ASUS debuted a 17.3-inch foldable tablet PC called the Zenbook 17 Fold OLED at CES in January, which drew a lot of attention.
Soon, if you have a few thousand dollars to spare, you’ll be able to own the device. At IFA 2022, ASUS announced that the foldable will start at $3,500 (£3,300 in the UK) and will be available globally by the end of the year.
The Zenbook 17 Fold features a 4:3, 2.5K touchscreen and a 180-degree hinge that folds to form dual 12.5-inch, 1920 x 1280 displays with a 3:2 aspect ratio.
The screen has a 1,000,000:1 contrast ratio, a DCI-P3 color gamut of 100 percent, a 0.2 ms response time, a refresh rate of 60 Hz, up to 500 nits of brightness, and TÜV Rheinland-certified low blue-light emissions (ASUS says it has 70 percent lower blue-light levels than an LCD display).
Dolby Vision and Dolby Atmos are supported. Four Harman Kardon-certified speakers are included with the Windows tablet. It also has a 5MP webcam, a color sensor, and an HD IR camera for face authentication.

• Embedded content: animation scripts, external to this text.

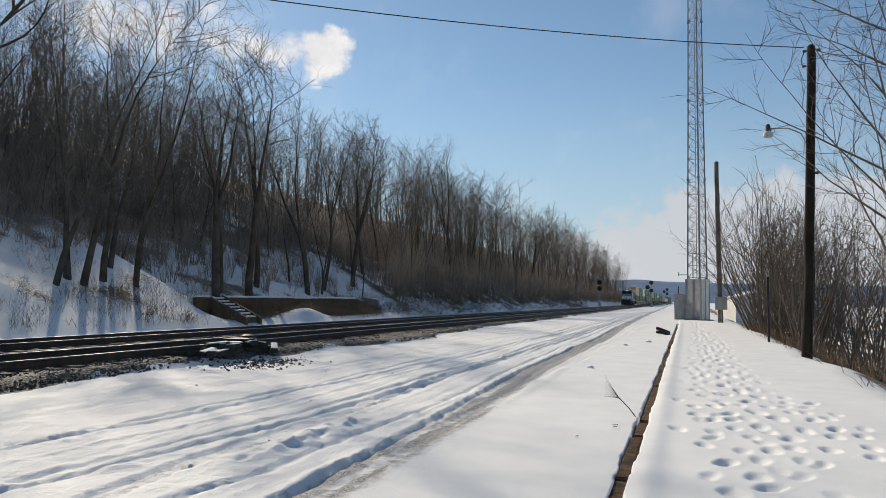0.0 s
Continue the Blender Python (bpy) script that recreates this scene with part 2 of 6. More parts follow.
RUST, GRIME, SOOT = (0.13, 0.055, 0.025), (0.10, 0.085, 0.065), (0.02, 0.018, 0.016)
M = {
    "bark": mat("bark", (0.088, 0.073, 0.061), 0.95, 0, 0.4, 1.5, 18, 1.0),
    "twig": mat("twig_bark", (0.17, 0.142, 0.121), 0.95, 0, 0.35, 0.3, 6),
    "brush": mat("dry_brush", (0.29, 0.24, 0.20), 0.95, 0, 0.4, 0.5, 8),
    "bank_twig": mat("bank_bush_bark", (0.165, 0.133, 0.108), 0.95, 0, 0.35, 0.5, 8),
    "weed": mat("dead_grass", (0.19, 0.14, 0.10), 0.95, 0, 0.4, 0.6, 9),
    "pole": mat("weathered_pole_wood", (0.032, 0.025, 0.02), 0.9, 0, 0.35, 1.2, 30, 0.8, (0.055, 0.042, 0.034), 0.5, 0.08),
    "pole_grey": mat("grey_pole_wood", (0.16, 0.14, 0.12), 0.9, 0, 0.3, 1.2, 30, 0.8, (0.07, 0.06, 0.05), 0.5, 0.08),
    "timber": mat("old_timber", (0.11, 0.066, 0.04), 0.9, 0, 0.4, 2.5, 25, 1.0, (0.035, 0.028, 0.022), 0.85, 1, (0.42, 0.6)),
    "tie": mat("creosoted_tie", (0.025, 0.021, 0.018), 0.85, 0, 0.4, 2.5, 25, 0.8, (0.08, 0.07, 0.06), 0.4),
    "galv": mat("galvanised_steel", (0.52, 0.54, 0.55), 0.38, 0.75, 0.12, 1.2, 20, 0.0, (0.36, 0.36, 0.35), 0.5, 0.2),
    "dull_galv": mat("dull_galvanised_steel", (0.36, 0.37, 0.38), 0.6, 0.4, 0.15, 2, 30, 0.0, (0.2, 0.2, 0.2), 0.5),
    "tower": mat("tower_steel", (0.20, 0.22, 0.25), 0.6, 0.4, 0.2, 1, 20),
    "rail": mat("rail_steel", (0.055, 0.042, 0.035), 0.7, 0.3, 0.3, 2, 30, 0.0, RUST, 0.6),
    "rail_top": mat("polished_rail_head", (0.55, 0.55, 0.56), 0.25, 0.95, 0.1, 2, 30),
    "black": mat("black_steel", (0.022, 0.021, 0.021), 0.6, 0.2, 0.3, 3, 30, 0.0, GRIME, 0.5),
    "running": mat("grimy_running_gear", (0.075, 0.064, 0.056), 0.75, 0.2, 0.35, 3, 30, 0.3, (0.085, 0.07, 0.055), 0.7),
    "wheel": mat("wheel_steel", (0.07, 0.055, 0.045), 0.6, 0.5, 0.3, 4, 30),
    "tread": mat("bright_wheel_tread", (0.45, 0.45, 0.46), 0.3, 0.95, 0.1, 4, 30),
    "glass": mat("dark_window_glass", (0.012, 0.015, 0.018), 0.08, 0, 0.1, 3, 30),
    "concrete": mat("old_concrete", (0.11, 0.078, 0.055), 0.95, 0, 0.25, 1.0, 18, 0.6, (0.14, 0.09, 0.055), 0.8, 0.3),
    "snow_lump": mat("snow_cap", (0.78, 0.80, 0.83), 0.8, 0, 0.04, 3, 25, 0.6),
    "stone": mat("ballast_stone", (0.10, 0.092, 0.085), 0.95, 0, 0.5, 6, 60, 0.5),
    "hub_green": mat("green_container_paint", (0.058, 0.20, 0.105), 0.5, 0, 0.10, 0.7, 12, 0.0, (0.05, 0.12, 0.085), 0.5, 0.25),
    "green_faded": mat("faded_green_container_paint", (0.05, 0.18, 0.12), 0.55, 0, 0.12, 0.7, 12, 0.0, (0.09, 0.14, 0.11), 0.5, 0.25),
    "emp_green": mat("bright_green_container_paint", (0.065, 0.205, 0.105), 0.5, 0, 0.1, 0.7, 12, 0.0, (0.03, 0.09, 0.055), 0.5, 0.25),
    "white": mat("white_container_paint", (0.82, 0.75, 0.62), 0.5, 0, 0.06, 0.8, 12, 0.0, (0.42, 0.36, 0.28), 0.45, 0.2, (0.55, 0.75)),
    "white_rusty": mat("rusty_white_container_paint", (0.66, 0.56, 0.42), 0.6, 0, 0.08, 0.8, 12, 0.0, (0.30, 0.13, 0.06), 0.8, 0.3, (0.57, 0.68)),
    "red": mat("faded_red_container_paint", (0.60, 0.16, 0.075), 0.5, 0, 0.12, 0.7, 12, 0.0, (0.3, 0.1, 0.07), 0.5, 0.25),
    "blue": mat("blue_container_paint", (0.04, 0.11, 0.36), 0.5, 0, 0.12, 0.7, 12, 0.0, (0.06, 0.10, 0.24), 0.5, 0.25),
    "orange_tape": mat("orange_reflective_tape", (0.55, 0.25, 0.03), 0.5, 0, 0.1, 3, 30),
    "orange": mat("orange_post_paint", (0.5, 0.14, 0.05), 0.5, 0, 0.1, 0.7, 12),
    "ttx_yellow": mat("dirty_yellow_car_paint", (0.52, 0.255, 0.075), 0.65, 0, 0.15, 0.6, 10, 0.0, (0.2, 0.115, 0.055), 0.7, 0.35, (0.42, 0.68)),
    "car_grey": mat("dirty_grey_car_paint", (0.165, 0.13, 0.11), 0.7, 0, 0.18, 0.6, 10, 0.0, (0.09, 0.075, 0.065), 0.8, 0.4, (0.42, 0.68)),
    "car_brown": mat("brown_car_paint", (0.19, 0.102, 0.075), 0.65, 0, 0.2, 0.6, 10, 0.0, (0.07, 0.05, 0.04), 0.8, 0.4, (0.42, 0.68)),
    "car_tan": mat("sun_worn_brown_car_paint", (0.23, 0.135, 0.095), 0.7, 0, 0.2, 0.6, 10, 0.0, (0.07, 0.05, 0.04), 0.8, 0.4, (0.42, 0.68)),
    "mark_white": mat("white_marking", (0.75, 0.75, 0.72), 0.6, 0, 0.06, 3, 30),
    "mark_red": mat("red_marking", (0.42, 0.03, 0.04), 0.6, 0, 0.08, 3, 30),
    "mark_yellow": mat("yellow_marking", (0.72, 0.42, 0.03), 0.6, 0, 0.08, 3, 30),
    "mark_dark": mat("dark_marking", (0.03, 0.035, 0.04), 0.6, 0, 0.1, 3, 30),
    "mark_green": mat("green_marking", (0.01, 0.085, 0.045), 0.6, 0, 0.08, 3, 30),
    "mark_blue": mat("blue_marking", (0.02, 0.05, 0.3), 0.6, 0, 0.08, 3, 30),
    "loco_blue": mat("blue_locomotive_paint", (0.012, 0.115, 0.27), 0.45, 0, 0.08, 0.7, 12, 0.0, (0.02, 0.09, 0.28), 0.4),
    "loco_grey": mat("grey_locomotive_paint", (0.36, 0.35, 0.315), 0.45, 0, 0.1, 0.7, 12, 0.0, (0.22, 0.20, 0.17), 0.6, 0.3),
    "torn_edge": mat("faded_orange_paint", (0.52, 0.30, 0.09), 0.6, 0, 0.15, 1.5, 20),
    "tank_side": mat("dusty_tank_side", (0.09, 0.09, 0.09), 0.7, 0, 0.2, 1.0, 15, 0.0, (0.12, 0.10, 0.085), 0.6, 0.4),
    "tag_grey": mat("silver_spray_paint", (0.35, 0.345, 0.33), 0.7, 0, 0.3, 1.2, 10, 0.0, (0.11, 0.09, 0.075), 0.7, 0.5, (0.45, 0.65)),
    "tag_teal": mat("teal_spray_paint", (0.07, 0.19, 0.19), 0.7, 0, 0.3, 1.2, 10, 0.0, (0.08, 0.07, 0.06), 0.7, 0.5, (0.45, 0.65)),
    "tag_line": mat("pale_spray_line", (0.55, 0.55, 0.55), 0.7, 0, 0.25, 1.2, 10, 0.0, (0.15, 0.13, 0.11), 0.6, 0.5, (0.45, 0.65)),
    "loco_under": mat("black_underframe", (0.032, 0.03, 0.029), 0.75, 0.1, 0.35, 3, 30, 0.3, (0.07, 0.058, 0.048), 0.6),
    "post_white": mat("cream_post_paint", (0.50, 0.45, 0.37), 0.6, 0, 0.15, 1, 12, 0.0, (0.25, 0.18, 0.11), 0.5, 0.3),
    "grille": mat("dark_grille", (0.03, 0.03, 0.032), 0.7, 0.1, 0.2, 3, 30),
    "handrail": mat("handrail_paint", (0.42, 0.42, 0.38), 0.5, 0, 0.1, 3, 30),
    "roof_white": mat("far_white_metal", (0.62, 0.63, 0.63), 0.6, 0, 0.1, 0.3, 4, 0.0, (0.45, 0.45, 0.44), 0.5),
    "far_dark": mat("far_dark_wall", (0.10, 0.09, 0.085), 0.8, 0, 0.2, 0.3, 4),
    "far_brick": mat("far_brick_wall", (0.25, 0.13, 0.09), 0.85, 0, 0.2, 0.3, 4),
    # haze of the distance is put into these blues, woods and snow patches alike
    "ridge": mat("haze_blue_wooded_ridge", (0.11, 0.18, 0.29), 1.0, 0, 0.25, 0.004, 0.03, 0.0, (0.42, 0.48, 0.56), 0.4, 1, (0.6, 0.7)),
    "insulator": mat("brown_porcelain", (0.12, 0.04, 0.025), 0.3, 0, 0.1, 5, 30),
    "lamp_shade": mat("enamelled_lamp_shade", (0.55, 0.55, 0.52), 0.4, 0.2, 0.1, 5, 30),
}


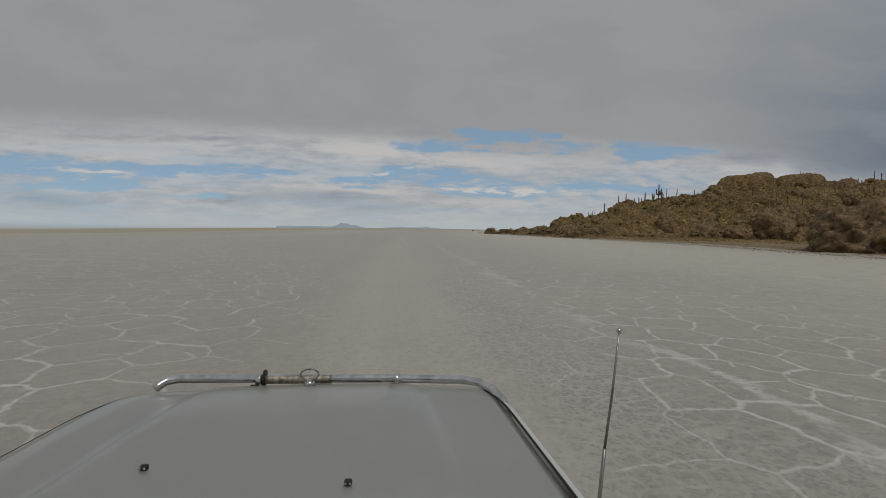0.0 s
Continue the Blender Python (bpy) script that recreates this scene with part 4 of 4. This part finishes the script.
def vehicle():
    car = empty("off_road_car", "silver-grey off-road car with a chrome bull bar", "car", pose(0, 0, 0))
    # bonnet
    bm = bmesh.new()
    xs = np.linspace(-1.225, 0.495, 64)
    ys = np.linspace(0.80, 2.19, 44)
    top = []
    for y in ys:
        nose = max(0.0, (y - 1.85) / 0.32) ** 2
        row = []
        for x in xs:
            xx = -0.36 + (x + 0.36) * (1 - 0.025 * nose) + 0.02 * (2.1 - y) * np.sign(x + 0.36) * abs(x + 0.36)
            row.append(bm.verts.new((xx, y, hood_z(x, y))))
        top.append(row)
    for a, b in zip(top, top[1:]):
        for i in range(len(xs) - 1):
            bm.faces.new((a[i], a[i + 1], b[i + 1], b[i]))
    bmesh.ops.solidify(bm, geom=bm.faces[:], thickness=0.025)
    hood = part("bonnet", bm, PAINT, car, "smooth silver-grey bonnet with two creases")
    for x, y in ((-0.683, 1.31), (-0.105, 1.177)):
        nz = part("washer_nozzle", box_bm(0.022, 0.018, 0.016, 0.006, (x, y, hood_z(x, y) + 0.008)), BLACK, hood, "black washer nozzle")
        for d in (-0.006, 0.006):
            part("jet", tube_bm([(x + d, y - 0.014, hood_z(x, y) + 0.010), (x + d, y - 0.010, hood_z(x, y) + 0.010)], 0.0035, 8), CHROME, nz)
    # wings beside the bonnet
    for s in (-1, 1):
        bm = bmesh.new()
        rows = []
        for y in np.linspace(0.6, 2.12, 30):
            nose = max(0.0, (y - 1.8) / 0.32) ** 2
            inner = 0.880 + 0.017 * (2.1 - y) - 0.055 * nose
            zt = hood_z(-0.36 + s * 0.855, min(y, 2.1)) - (0.012 if s > 0 else 0.05)
            out = 0.62 if s > 0 else 1.0
            prof = [(inner, zt), (inner + 0.030 * out, zt + 0.006), (inner + 0.060 * out, zt - 0.012), (inner + 0.082 * out, zt - 0.06), (inner + 0.10 * out, zt - 0.16), (inner + 0.10 * out, 0.62)]
            rows.append([bm.verts.new((-0.36 + s * a, y, z)) for a, z in prof])
        for a, b in zip(rows, rows[1:]):
            for i in range(5):
                bm.faces.new((a[i], a[i + 1], b[i + 1], b[i]))
        bmesh.ops.recalc_face_normals(bm, faces=bm.faces[:])
        part("wing", bm, PAINT, car)
        # dark gap along the bonnet
        gap = [(-0.36 + s * (0.872 + 0.017 * (2.1 - y) - 0.055 * max(0.0, (y - 1.8) / 0.32) ** 2), y, hood_z(-0.36 + s * 0.855, min(y, 2.1)) + 0.001) for y in np.linspace(0.6, 2.1, 24)]
        part("seal", tube_bm(gap, 0.0045 if s > 0 else 0.0015, 6), BLACK, car, "black bonnet gap")
        part("headlight", box_bm(0.30, 0.08, 0.20, 0.03, (-0.36 + s * 0.62, 2.15, 0.88)), GLASS, car)
        for y in (1.55, -1.25):
            wheel = part("wheel", tube_bm([(-0.36 + s * 0.68, y, 0.40), (-0.36 + s * 0.72, y, 0.40), (-0.36 + s * 0.90, y, 0.40), (-0.36 + s * 0.94, y, 0.40)], [0.34, 0.40, 0.40, 0.34], 28), BLACK, car)
            part("rim", tube_bm([(-0.36 + s * 0.935, y, 0.40), (-0.36 + s * 0.955, y, 0.40)], [0.24, 0.20], 24), CHROME, wheel)
    # body shell and cabin behind the bonnet, below the camera
    part("front", box_bm(1.62, 0.14, 0.62, 0.05, (-0.36, 2.08, 0.72)), PAINT, car)
    part("body", box_bm(1.84, 3.0, 0.66, 0.07, (-0.36, -1.0, 0.84)), PAINT, car)
    bm = bmesh.new()
    ring = []
    for y, z, w in ((0.62, 1.17, 0.80), (0.02, 1.66, 0.70), (-0.15, 1.73, 0.69), (-2.3, 1.73, 0.69), (-2.45, 1.17, 0.80)):
        ring.append((bm.verts.new((-0.36 - w, y, z)), bm.verts.new((-0.36 + w, y, z))))
    for a, b in zip(ring, ring[1:]):
        bm.faces.new((a[0], a[1], b[1], b[0]))
    for k in (0, 1):
        bm.faces.new([r[k] for r in ring])
    bm.faces.new((ring[0][0], ring[0][1], ring[-1][1], ring[-1][0]))
    bmesh.ops.recalc_face_normals(bm, faces=bm.faces[:])
    bmesh.ops.bevel(bm, geom=bm.edges[:], offset=0.03, segments=2, affect="EDGES")
    part("cabin", bm, PAINT, car)
    bm = bmesh.new()
    bm.faces.new([bm.verts.new(q) for q in ((-1.08, 0.585, 1.235), (0.36, 0.585, 1.235), (0.26, 0.08, 1.650), (-0.98, 0.08, 1.650))])
    bmesh.ops.solidify(bm, geom=bm.faces[:], thickness=-0.008)
    part("windscreen", bm, GLASS, car, smooth=False)
    part("cowl", box_bm(1.5, 0.16, 0.03, 0.01, (-0.36, 0.70, 1.165)), BLACK, car)
    # bull bar across the nose
    bar = [(-1.085, 2.180, 1.108), (-1.075, 2.192, 1.117), (-1.05, 2.212, 1.131), (-1.00, 2.230, 1.136), (-0.637, 2.230, 1.129), (0.033, 2.200, 1.126), (0.37, 2.160, 1.126), (0.445, 2.122, 1.124), (0.495, 2.05, 1.114), (0.525, 1.97, 1.088), (0.54, 1.90, 1.05)]
    bull = part("bull_bar", tube_bm(bar, 0.021, 18), CHROME, car, "worn chrome bull bar")
    part("grime", tube_bm([(-0.60 + 0.02 * i, 2.224 - 0.0009 * i, 1.126) for i in range(17)], 0.0216, 18), DIRT, bull, "pitted dirty stretch of the bar")
    for x, y in ((-0.625, 2.222), (0.04, 2.194)):
        part("clamp", tube_bm([(x - 0.014, y, 1.124), (x + 0.014, y, 1.124)], 0.030, 18), CHROME, bull, "chrome clamp")
        part("bracket", box_bm(0.04, 0.03, 0.10, 0.006, (x - 0.02, y - 0.03, 1.06)), BLACK, bull)
    part("lamp_tab", tube_bm([(-0.605, 2.22, 1.135), (-0.598, 2.22, 1.135)], [0.040, 0.040], 18), BLACK, bull, "black round lamp tab")
    # oval ornament on the nose
    orn = part("ornament_foot", tube_bm([(-0.375, 2.14, 1.125), (-0.375, 2.14, 1.140), (-0.375, 2.14, 1.152)], [0.030, 0.022, 0.006], 16), CHROME, car, "chrome ornament on the bonnet")
    oval = [(-0.375 + 0.042 * math.cos(a), 2.14, 1.174 + 0.026 * math.sin(a)) for a in np.linspace(0, 2 * math.pi, 25)]
    part("oval_ring", tube_bm(oval, 0.004, 8), STEEL, orn)
    # antenna on the wing
    part("antenna_base", tube_bm([(0.605, 1.197, 0.93), (0.606, 1.197, 0.97), (0.607, 1.197, 1.0)], [0.022, 0.018, 0.008], 14), BLACK, car)
    part("antenna_tube", tube_bm([(0.607, 1.197, 0.98), (0.627, 1.198, 1.25)], [0.006, 0.0055], 10), STEEL, car)
    whip = part("antenna", tube_bm([(0.627, 1.198, 1.25), (0.645, 1.2, 1.41), (0.665, 1.21, 1.59)], [0.0042, 0.0036, 0.0026], 10), STEEL, car, "thin telescopic steel antenna")
    part("antenna_tip", tube_bm([(0.6645, 1.21, 1.583), (0.665, 1.21, 1.592), (0.6652, 1.21, 1.600)], [0.003, 0.008, 0.006], 10), CHROME, whip)
    return car


vehicle()


# ---- rubble along the foot of the island ----
def rubble(n):
    g = np.random.default_rng(3)
    base = bmesh.new()
    bmesh.ops.create_icosphere(base, subdivisions=1, radius=1)
    shape = np.array([v.co[:] for v in base.verts])
    tris = np.array([[v.index for v in f.verts] for f in base.faces])
    base.free()
    verts, faces = [], []
    for i in range(n):
        y = g.uniform(40, 212)
        x = float(np.interp(y, SHORE_Y, SHORE_X)) + g.uniform(-1.5, 18) if i % 3 else float(np.interp(y, SHORE_Y, SHORE_X)) + abs(g.normal(0, 2.5)) - 0.2
        if i % 7 == 0 and y < 190:
            x = float(np.interp(y, SHORE_Y, SHORE_X)) - abs(g.normal(0, 3.5))
        s = g.uniform(0.025, 0.075) * (1.9 if g.random() < 0.05 and y < 190 else 0.6 if y > 190 else 1.0)
        z = land_z(x, y)
        blob = shape * g.uniform(0.7, 1.3, shape.shape) * np.array([s * 1.4, s * 1.4, s * 0.7])
        faces.append(tris + len(verts) * len(shape))
        verts.append(blob + np.array([x, y, z + 0.1 * s]))
    me = bpy.data.meshes.new("rubble")
    me.from_pydata(np.concatenate(verts).tolist(), [], np.concatenate(faces).tolist())
    me.materials.append(ROCK_DARK)
    return tagged(new("rubble", me), "small dark stones and rubble strewn along the shore", "rubble", kind="stuff")


rubble(5200)


# ---- loose stones on the salt ----
PEBBLE = solid("stone", rock_bm(21, 0, 2), ROCK_DARK)
rng = random.Random(9)
for i in range(16):
    y = rng.uniform(60, 195)
    edge = float(np.interp(y, [q[0] for q in SHORE], [q[1] for q in SHORE]))
    x = edge - abs(rng.gauss(0, 3.5)) + 1.0
    s = rng.uniform(0.04, 0.11)
    st = new("stone", PEBBLE)
    st.matrix_world = pose(x, y, float(ground_z(x, y)) + 0.3 * s, 0, 0, rng.uniform(0, 360)) @ Matrix.Diagonal((s * 1.3, s, s * 0.7, 1))
    tagged(st, "small dark stone lying on the salt", "stone", "stones by the shore")
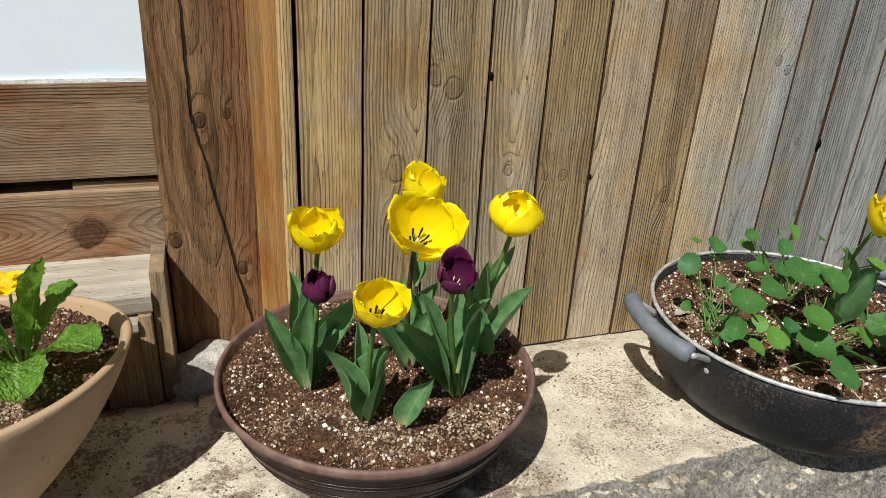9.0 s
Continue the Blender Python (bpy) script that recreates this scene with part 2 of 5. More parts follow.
M_JAMB = wood("jamb_wood", 'Z', (0.50, 0.355, 0.20), (0.30, 0.20, 0.108), (0.34, 0.19, 0.09), (0.36, 0.29, 0.20), 0.5, 0.0050, [(-0.46, 0.20, 0.020), (-0.40, 0.235, 0.011)], contrast=0.5, stain=0.8, flecks=0.8, slope=0.08)
M_JAMB_STRIP = wood("grey_strip_wood", 'Z', (0.40, 0.33, 0.235), (0.25, 0.195, 0.135), (0.30, 0.20, 0.11), (0.36, 0.32, 0.26), 0.8, 0.005, contrast=0.5, stain=0.7)
M_ORANGE = wood("orange_wood", 'Z', (0.53, 0.285, 0.090), (0.36, 0.170, 0.046), (0.40, 0.140, 0.028), (0.33, 0.245, 0.150), 0.35, 0.006, contrast=0.32, stain=0.9)
M_STILE = wood("stile_wood", 'Z', (0.49, 0.345, 0.19), (0.27, 0.175, 0.092), (0.27, 0.13, 0.05), (0.31, 0.25, 0.18), 0.35, 0.0048, [(1.0, 0.552, 0.009), (1.022, 0.545, 0.006), (0.136, 0.455, 0.021), (0.130, 0.50, 0.014)], contrast=0.6, knot_fill=0.95, red_from=(1.0, 1.06), stain=0.9)
M_SILL = wood("sill_wood", 'X', (0.40, 0.365, 0.305), (0.33, 0.295, 0.24), (0.34, 0.295, 0.23), (0.40, 0.38, 0.335), 0.9, 0.007, contrast=0.10, relief=0.0006, stain=0.35, flecks=0.8, fibres=0.22)
M_SKIRT = wood("skirt_wood", 'Z', (0.42, 0.30, 0.175), (0.24, 0.165, 0.092), (0.34, 0.20, 0.095), (0.29, 0.26, 0.21), 0.6, 0.005, contrast=0.5, stain=0.8)
M_FENCE = wood("fence_wood", 'Z', (0.522, 0.382, 0.200), (0.347, 0.244, 0.118), (0.350, 0.208, 0.085), (0.375, 0.385, 0.370), 0.42, 0.0043, KNOTS_FENCE, grey_from=(2.03, 2.38), knot_fill=0.34, knot_line=0.3, stain=1.0, flecks=0.6, slope=0.09, contrast=0.78, steady=0.35, relief=0.0017, fibres=0.44, pith=0.15, streaks=0.8, ridge=0.9)
M_OLD = wood("old_dark_wood", 'Z', (0.21, 0.135, 0.082), (0.11, 0.068, 0.042), (0.15, 0.075, 0.045), (0.17, 0.135, 0.105), 0.4, 0.006, contrast=0.5)
# Wood for plank sides, darkened to hold the shade of the joints.
M_JOINT_SHADE = wood("joint_shade_wood", 'Z', (0.11, 0.060, 0.03), (0.05, 0.030, 0.018), (0.10, 0.045, 0.02), (0.05, 0.045, 0.04), 0.5, 0.006)


# Near-black colour that stands for the shade behind gaps between boards.
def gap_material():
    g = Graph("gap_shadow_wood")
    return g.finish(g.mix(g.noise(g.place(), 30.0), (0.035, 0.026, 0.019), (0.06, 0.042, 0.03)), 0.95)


def plaster_material():
    g = Graph("white_plaster")
    w = g.place()
    n = g.noise(w, 14.0, 5.0, 0.6)
    speck = g.span(g.cells(w, 55.0), 0.055, 0.03)
    c = g.mix(n, (0.73, 0.84, 0.94), (0.78, 0.88, 0.97))
    c = g.mix(g.math('MULTIPLY', speck, 0.55), c, (0.42, 0.42, 0.42))
    g.bump(g.noise(w, 90.0, 4.0), 0.0003)
    return g.finish(c, 0.75)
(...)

The device includes a full-size ErgoSense Bluetooth keyboard (with an integrated touchpad) that can be placed on top of one half of the folded device. Alternatively, you can keep the entire display visible by placing the keyboard on your desk.
The Zenbook 17 Fold OLED Laptop has a thickness of 17.4mm. It weighs 1.6 kg (3.5 pounds) without the keyboard and 1.99 kg (4.4 pounds) with it.
The system can be configured with up to a 12th-generation Intel Core i7 processor with Intel Iris Xe graphics, up to 16 GB of RAM, and up to 1 TB of NVMe M.2 SSD storage.
Two Thunderbolt 4 ports enable fast charging of the 75 Wh battery as well as connecting the tablet to external displays. A 3.5 mm audio combo jack is the only other port.
It’s a fairly expensive device with what appears to be an early adopter tax. We haven’t tested the Zenbook 17 Fold yet, so it’s unclear how durable it will be in use.
We’ve seen all too many problems arise when a company creates an all-screen foldable for the first time, but hopefully ASUS has learned from Samsung’s problems with the first Galaxy Fold.